The best and worst thing about "Unmatched" is exactly the same thing. Directors Lisa Lax and Nancy Stern Winters choose to set the whole thing as a long conversation between the two women as they are at present, wandering around one of their houses and on the beach nearby. The film will occasionally break into one-on-one interviews, but, for the most part, both subjects are driving the conversation here. What makes that work so well is that it gives a real sense both of the contours of this friendship – and how the two can pick it up again at any point in their lives, no matter how long it's been since they've seen each other – and of how the two women drive each other to be better. The competitiveness between the two comes out in simple, friendly conversation, as Evert might mention that she, say, was a stronger player mentally, even when Navratilova was dominant, and Navratilova will take issue. It's a fascinating look into the dynamic that grows between two people who are so far ahead of everybody else that they might as well be living on another planet, like if someone went back in time to make a film about Shakespeare and Christopher Marlowe's friendship or (in keeping with the 30 for 30 theme) made a film about the close friendship between Magic Johnson and Larry Bird. This is a movie about how the only true soulmate someone who's best in the world at something can have is someone who is better.

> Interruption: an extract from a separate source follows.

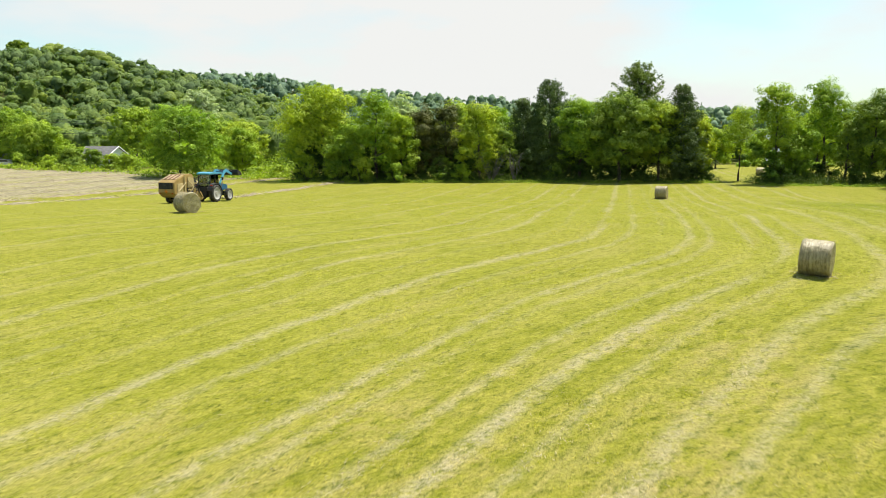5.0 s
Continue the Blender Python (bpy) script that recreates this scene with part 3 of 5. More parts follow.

Unfortunately, Lax and Winters don't trust this material. If this was just an hour of Evert and Navratilova shooting the shit while highlights from their many epic matches occasionally popped up, it wouldn't be the best 30 for 30 ever, but it would be a highly enjoyable hour of television. Instead, Lax and Winters frequently seem intent on turning the film into the chick-lit version of a sports documentary. There's nothing wrong with chick-lit, and it has its place, but when you're making a movie about two steely competitors who spent over a decade staring each other down, despite being good friends, you don't mute the impact with frequent dips into the Natalie Merchant back catalog. To go back to that theoretical Johnson vs. Bird film, is there any way that that piece would frequently cut to the two skipping stones on the surface of a placid lake while Dave Matthews Band's "Crash Into Me" played on the soundtrack? Probably not.
The problem with "Unmatched" is that it wants to be about a rivalry and about a friendship, but it never realizes that the two are the same thing. Evert and Navratilova talk wistfully about how many more tournaments they might have won if the other hadn't existed, but there's a good chance that Evert isn't Evert without Navratilova and vice versa. They drove each other to be better, and since it came in the context of a relationship where they could both give each other good-natured ribbing about how much better either was than the other, they didn't destroy their essential talents trying to catch each other. It's a rare thing in sports to find a rivalry that so brings out the best in each competitor that they both become friends, but the Evert/Navratilova rivalry, like the Johnson/Bird rivalry, has that quality. The film adopts a fairly standard sports doc tone for the scenes where the two are taking each other on on the court, but it drops into its glossy, advertising-esque tone when talking about the two's friendship. The tones never mesh because they're diametrically opposed to each other in a way the Evert/Navratilova rivalry wasn't.
That said, though, there's always the game. Women's tennis is in something of a doldrums right now, but "Unmatched" is a bracing reminder of when it was one of the most exciting games in town (and it doesn't even bother diving into the insanity that was the men's field in the '80s). "Unmatched" doesn't delve into the world-class players who were always just a step below Evert and Navratilova, and it doesn't delve into the Steffi Grafs and Monica Seleses who pushed them off the main stage in the late '80s. But it doesn't have to. The footage of Evert and Navratilova's lengthy volleys, of the two finding new and improbable ways to beat each other, is a great reminder of how even the most individual of sports ends up being a cooperative game. There's an old maxim that you're only as good as your opponent, and Evert and Navratilova prove that over and over.